Bunu yeterli görmemiş olacaklar ki bir de vergi ve SSK borcu olmadığına dair belgelere de takılmışlar.
Çelebi sözkonusu belgeleri 9 Mart tarihi itibarıyla her iki kurumdan da DHMİ’den kendilerine gönderilen örnek dilekçe formatında almış. İhale Kurulu’nun iddiasına göre sözkonusu yazıların 9 Mart değil 3 Mart tarihi itibarıyla yani ihale ilan tarihinde alınması gerekiyormuş.
Ancak DHMİ’nin örnek dilekçesinde ihale ilk ilan tarihi ile ilgili bir uyarı yok...
Oysa Temmuz ayında Bodrum Havalimanı yeni dış hatlar terminal binası yapımı için açılan ihalede de benzer evraklar istenmişti. Onun da bir kopyası elimde. O dilekçe örneğinde parantez içinde ihale ilk ilan tarihi yazılacak diye not düşülmüş.. Madem bu tarih önemli, bu ihalenin örnek dilekçesine de o uyarı yapılmalıydı.
Peki konuyu ilginç kılan ne?
Canan Çelebioğlu’nun çıkıp “İhaleye girmemiz engellenmeseydi en az 4 milyar dolar verirdik” demesi işi fazlasıyla renklendirdi.
Birileri şimdi çıkıp bana “Ne var bunda, Rahmi Koç da Galataport ihalesinden sonra ‘Ben daha fazla verirdim’ demişti” diyebilirler.
Ancak bir fark var... Rahmi Koç, Galataport ihalesine katılmamıştı. Oysa Çelebi Hava Servisi A.Ş, ortağı ile birlikte ihale günü Ankara’daydı.
Bundan sonra ne olacak?
Çelebi Hava Servisi’nin avukatları dava açmaya hazırlanıyor. İdare Mahkemesi’nde öncelikle yürütmenin durdurulması için itiraz edilecek. 60 gün içinde bunun kararının verilmesi gerekiyor.

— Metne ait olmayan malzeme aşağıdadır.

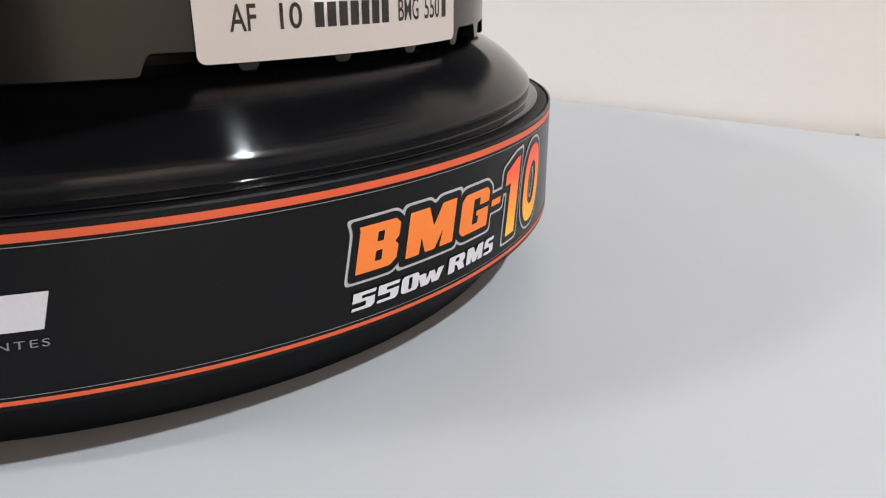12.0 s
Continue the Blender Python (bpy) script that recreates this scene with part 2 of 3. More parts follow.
# ---- flat print, wrapped on a cylinder ----
def grown(loop, d):
    """A closed outline moved outwards by d (loops run anticlockwise; holes clockwise)."""
    out, n = [], len(loop)
    for i in range(n):
        p, q, r = (Vector(loop[(i + k) % n]) for k in (-1, 0, 1))
        a, b = (q - p).normalized(), (r - q).normalized()
        na, nb = Vector((a.y, -a.x)), Vector((b.y, -b.x))
        m = (na + nb) / 2
        out.append(tuple(q + m / max(m.length_squared, 0.35) * d))
    return out


def eased(loop, c):
    """A closed outline with its corners rounded over the length c."""
    if len(loop) > 20:
        return loop
    out, n = [], len(loop)
    for i in range(n):
        p, q, r = (Vector(loop[(i + k) % n]) for k in (-1, 0, 1))
        a = q + (p - q) * min(0.42, c / (p - q).length)
        b = q + (r - q) * min(0.42, c / (r - q).length)
        out += [tuple(a * (1 - t) ** 2 + q * 2 * t * (1 - t) + b * t * t) for t in (0, 0.25, 0.5, 0.75, 1)]
    return out


def filled(loops):
    """A flat mesh inside closed loops, holes left out."""
    cu = bpy.data.curves.new("outline", "CURVE")
    cu.dimensions, cu.fill_mode = "2D", "BOTH"
    for loop in loops:
        s = cu.splines.new("POLY")
        s.points.add(len(loop) - 1)
        for pt, (x, y) in zip(s.points, loop):
            pt.co = (x, y, 0, 1)
        s.use_cyclic_u = True
    return flattened(cu)


def flattened(cu):
    ob = new("outline", cu)
    me = bpy.data.meshes.new_from_object(ob.evaluated_get(bpy.context.evaluated_depsgraph_get()))
    bm = bmesh.new()
    bm.from_mesh(me)
    bpy.data.objects.remove(ob)
    bpy.data.curves.remove(cu)
    bpy.data.meshes.remove(me)
    return bm


def written(body, x0, x1, y0, y1, shear=0.0, bold=0.0, spacing=1.0):
    """A line of lettering that fills the box x0..x1, y0..y1 before it leans."""
    cu = bpy.data.curves.new("lettering", "FONT")
    cu.body, cu.offset, cu.space_character, cu.resolution_u = body, bold, spacing, 4
    bm = flattened(cu)
    xs, ys = [v.co.x for v in bm.verts], [v.co.y for v in bm.verts]
    for v in bm.verts:
        y = y0 + (v.co.y - min(ys)) / (max(ys) - min(ys)) * (y1 - y0)
        v.co = (x0 + (v.co.x - min(xs)) / (max(xs) - min(xs)) * (x1 - x0) + shear * (y - y0), y, 0)
    return bm


def wrapped(bm, at, radius, turn=0.0, step=0.012):
    """Wraps a flat print (x along the girth, y up, in magnet radii) on a cylinder, its x = 0 at the angle at."""
    xs = [v.co.x for v in bm.verts]
    lo, hi = min(xs), max(xs)
    x = lo + step
    while x < hi:
        bmesh.ops.bisect_plane(bm, geom=bm.verts[:] + bm.edges[:] + bm.faces[:], plane_co=(x, 0, 0), plane_no=(1, 0, 0))
        x += step
    uv = bm.loops.layers.uv.new("print")
    for f in bm.faces:
        for c in f.loops:
            c[uv].uv = ((c.vert.co.x - lo) / (hi - lo), c.vert.co.y)
    for v in bm.verts:
        a = radians(at) + v.co.x / radius
        v.co = (U * radius * math.cos(a), U * radius * math.sin(a), U * v.co.y)
    for f in bm.faces:
        c = f.calc_center_median()
        f.normal_update()
        if f.normal.x * c.x + f.normal.y * c.y < 0:
            f.normal_flip()
    return bm


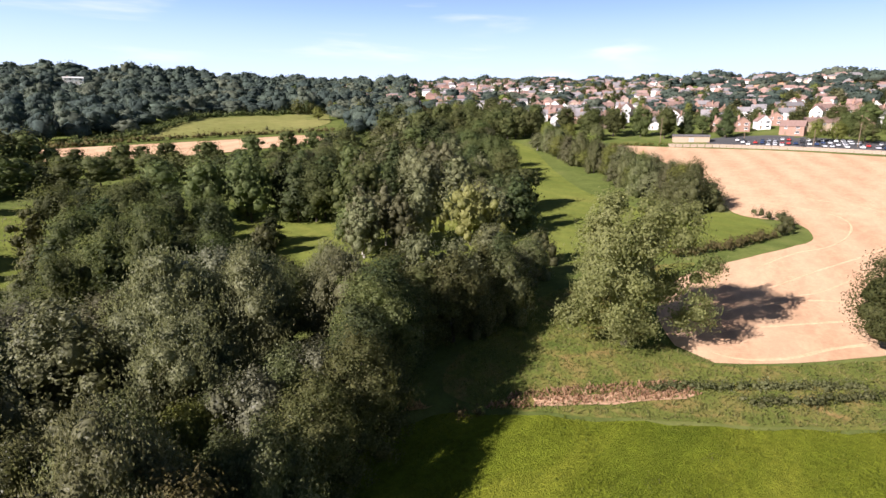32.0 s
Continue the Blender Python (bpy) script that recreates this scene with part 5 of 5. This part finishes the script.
hedge("weed_bank", [(62, 72), (65, 66.5), (69.5, 61), (75, 55.5)], 0.9, 1.5, "hawthorn", "dark green nettles along the edge of the meadow", 110, 0.24, "weeds")
hedge("weed_bank", [(75.5, 55), (81, 49.5), (88, 43.5), (97, 36)], 0.8, 1.6, "alder", "low dark bramble along the meadow edge", 90, 0.26, "weeds")


# ---- broad-leaved weeds that stand out of the meadow ----
def meadow_weed(variant):
    """A loose clump of broad leaves on short stalks."""
    rng = np.random.default_rng(700 + variant)
    lobes = [(rng.normal() * 0.3, rng.normal() * 0.3, rng.uniform(0.12, 0.34), q, q, q * 0.8) for q in rng.uniform(0.14, 0.26, 6)]
    v, f = leaf_cloud(rng, lobes, 110, 0.2, spray=3)
    v[:, 2] = np.maximum(v[:, 2], 0.03)
    stalks, faces = [], []
    for x, y, z, *_ in lobes:
        tube(stalks, faces, [(x * 0.5, y * 0.5, -0.05), (x * 0.8, y * 0.8, z * 0.6), (x, y, z + 0.12)], [0.018, 0.014, 0.006], 4)
    return quick_mesh("leaves", v, f, M_DOCK), quick_mesh("stalks", np.array(stalks), np.array(faces), M_DOCK)


WEED_MESHES = [meadow_weed(v) for v in range(3)]
wrng = random.Random(77)
for x, y, count, spread in ((9.8, 15.7, 5, 0.7), (4.2, 18.9, 2, 0.5), (20.1, 26.6, 3, 0.8), (22.7, 26.6, 3, 0.7), (14.8, 13.5, 2, 0.3), (6.8, 20.3, 1, 0.2), (8.3, 15.0, 1, 0.2), (4.6, 17.2, 1, 0.2)):
    for _ in range(count):
        px, py = x + wrng.uniform(-1.5, 1.5) * spread, y + wrng.uniform(-1, 1) * spread
        plant_base = new("meadow_weed")
        plant_base.matrix_basis = pose(px, py, ground_z(px, py) + 0.03, 0, 0, wrng.uniform(0, 360)) @ Matrix.Scale(wrng.uniform(0.4, 0.75), 4)
        for name, me in zip(("leaves", "stalks"), WEED_MESHES[wrng.randrange(3)]):
            piece = new(name, me)
            piece.parent = plant_base
        tagged(plant_base, "low broad-leaved dock standing in the meadow grass", "weed", "weeds in the meadow")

Antalya Havalimanı ihalesinde en başından bu yana hep burnumuza değişik kokular geliyordu.
Galiba bundan sonra da bu ihaleyi çok yazıp çizeceğiz.
En başta sorduğumuz soruya dönecek olursak...
İhale yenilenmeli mi?
Eğer 4 milyar dolara çıkılacaksa...
Çelebi’nin elenme nedenleri bu kadar sudan bahanelerse...
Kesinlikle yenilenmeli.
1 milyar dolar Türkiye için hiç de küçümsenecek bir rakam değil.